Not all therapy is ths same and different therapists have different approaches.

For the most part, it's up to you to define what your goals are in therapy but the therapist should ask you this early in the course of therapy. For example, if you're seeing a therapist for an anxiety order- that's a pretty easy objective to identify. But if you're seeing a therapist for a more obscure reason like, "I feel unhappy", then it's a lot tougher to come up with a clear objective.

Finding a therapist is like finding a boyfriend- there's a lot of compatibility questions that have to be answered. Some people like a therapist who just listens and nods their head. Some people like a therapist who is confrontive and very interactive. Some people like a therapist who is somewhere in the middle and who focuses more on helping them collect their thoughts and find their own answers.

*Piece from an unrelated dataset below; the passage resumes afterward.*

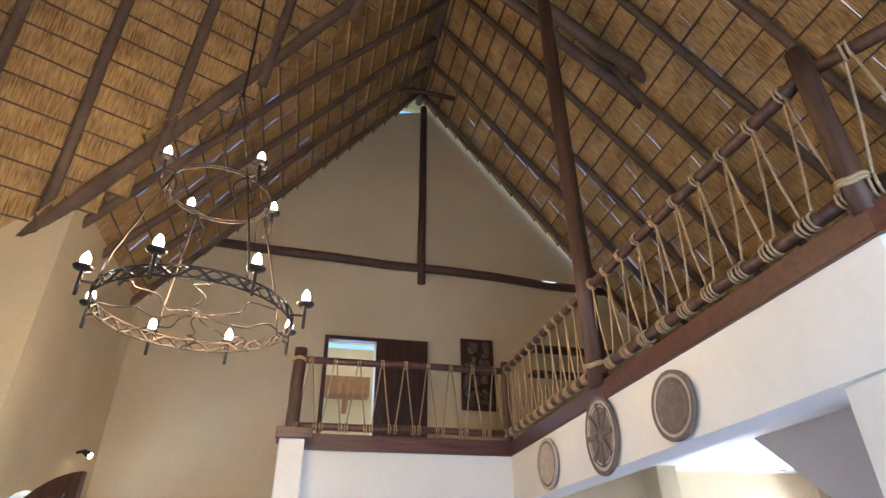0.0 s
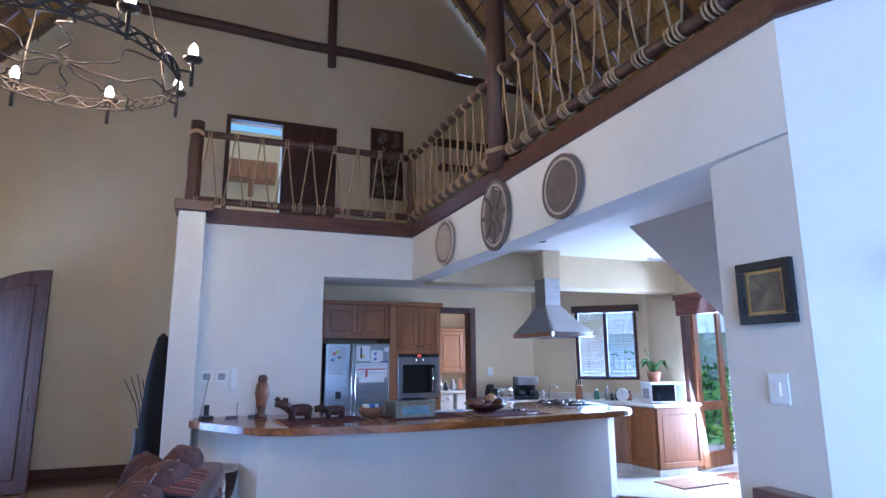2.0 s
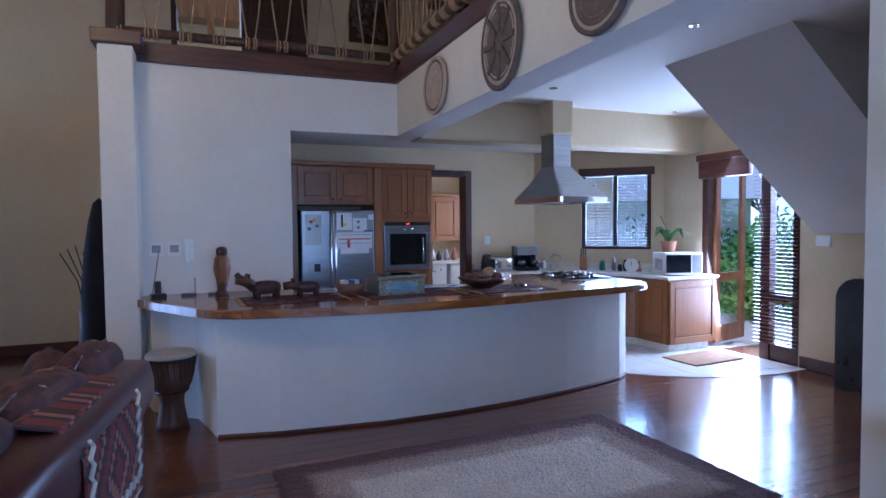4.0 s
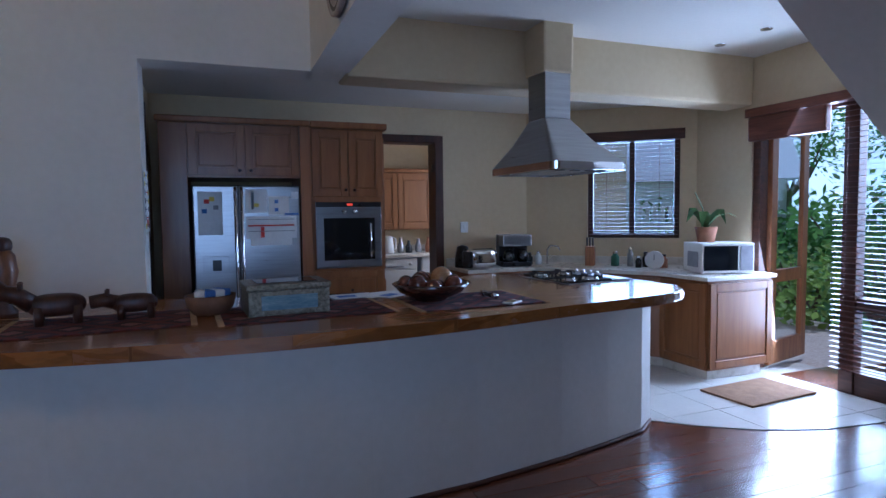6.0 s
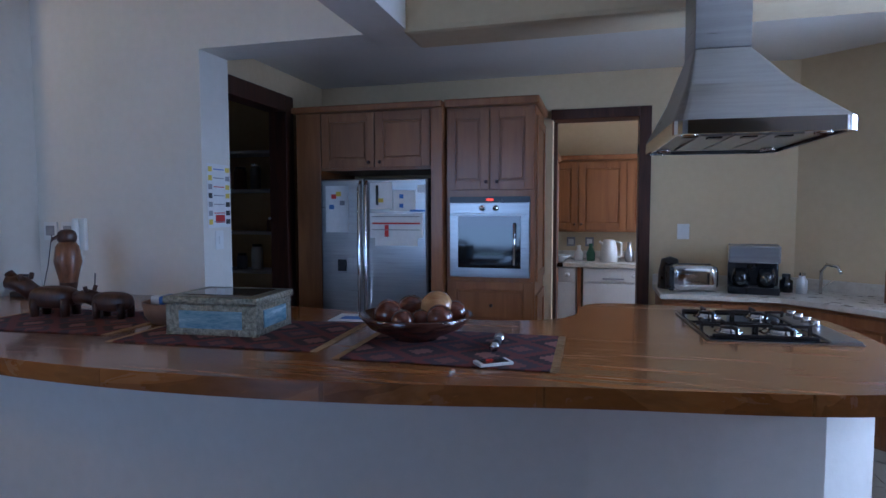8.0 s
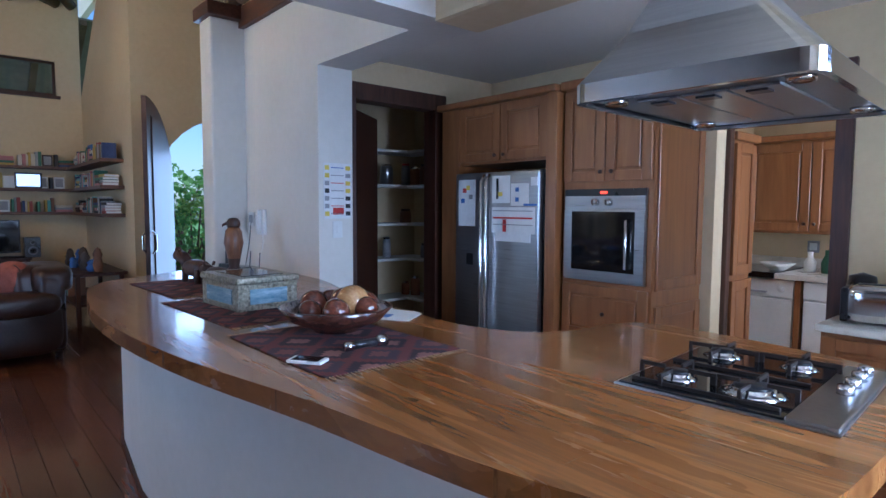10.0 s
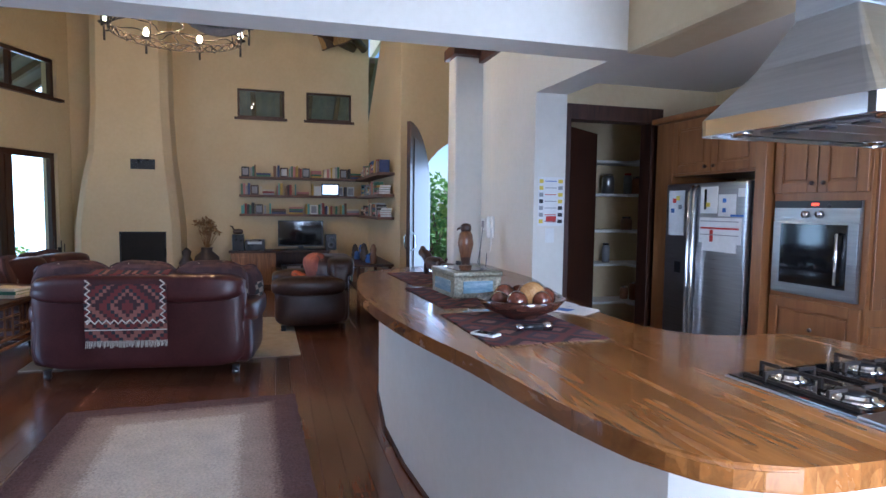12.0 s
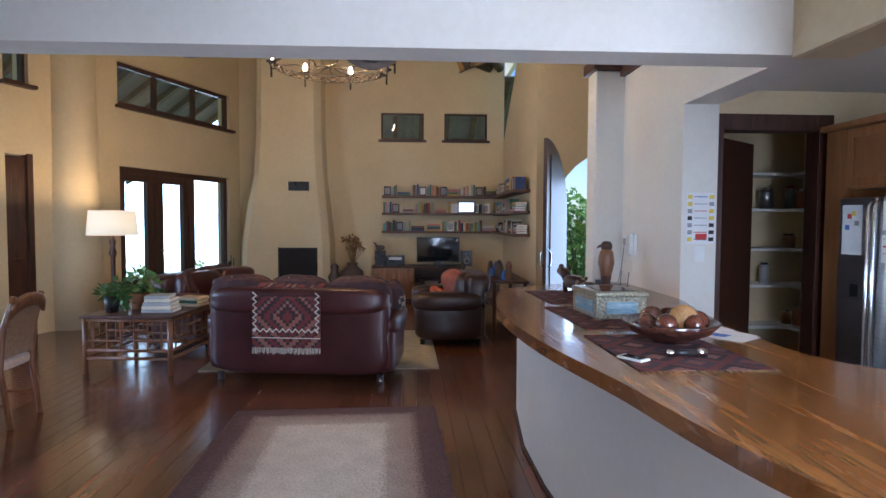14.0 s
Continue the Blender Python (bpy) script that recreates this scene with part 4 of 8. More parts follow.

But if- after 5 sessions- you don't feel like it's going anywhere then you have the same talk you would have with someone you're dating that you're not sure you want to keep seeing.

Having gone through 3 different therapists, I think KaraBulut's counsel is very good, particularly those bolded. First of all, congratulations on seeking help. Many are too proud, embarrassed or aren't ready to ask others for help, so good for you! I had to go through several therapists because I too did not 'click', primarily because I was not completely comfortable (for whatever reason) being totally honest. This was a complete disaster and waste of time.

Based on my experience w/ therapists, don't feel any angst about terminating his/her services - your call with no apologies. Further, don't be shy about 'interviewing' or shopping for a therapist during the initial visit to discuss your problem, your goals, and by all means discuss the type of therapy (psychoanalytic, behavioral, cognitive, etc.) that best suites you.
 
I'm willing to admit that I have been to therapy before, while in high school. As cliche as it sounds, the whole gay-depression thing. The burden of being in a Catholic High School didn't help either. Spent most of the sessions talking about my dad and his homophobia. The only two things I got out of it was the fact that...

1. You can't change people, only yourself.
2. You're stuck with your blood family; so either love them or ignore them.

When you combine those two things with what I stated above, you come to realize that you are going therapy to basically bitch about someone that you have no control over. No reason to pay someone to complain about things we cannot change. This is my personal experience with therapy.

However, I should say if you ever find yourself lying to a therapist, I would strongly suggest finding a new one. They can't help you get better if you are not honest with yourself. Reckon I don't know anything about your situation but if the relationship ever reaches the "check-in" stage (meet less than once a week), I would stop going altogether.
 
I think this is pretty common with therapists, I mean its not an exact science or anything. I think if your going to a therapist for something, usually what your going for is a symptom of your problem, not the cause.
Finding the "cause" is not as easy. I went to 4 therapy sessions earlier this year - and found out that I had already done all the things the therapist suggested.
There was some value in going, since i found it more therapeutic talking about common "bad" experiences with the therapist than getting advice like learning how to breath, etc.

A good therapist will...

Not be emotionally drained themselves. there is such a thing as compassion fatigue, so newer therapists are often better than ones who have been doing it a long time.

Be able to relate to your problem in some way. Meaning, if your having marriage problem and your therapist has been though 4 divorces, then maybe not such a good fit.

hope this help.
 
Thanks for your replies all. I'm off to session number 5 in a few minutes. I'll post a quick update when I'm back. :)
 
Okay, well, apparently we weren't supposed to evaluate for a few more weeks, but I said that I did feel the need to. Only managed to do that near the end, so we're going to do that next week.

Before that, I want to put on paper what I want to say and what I expected and still expect. It'll help me to collect my thoughts.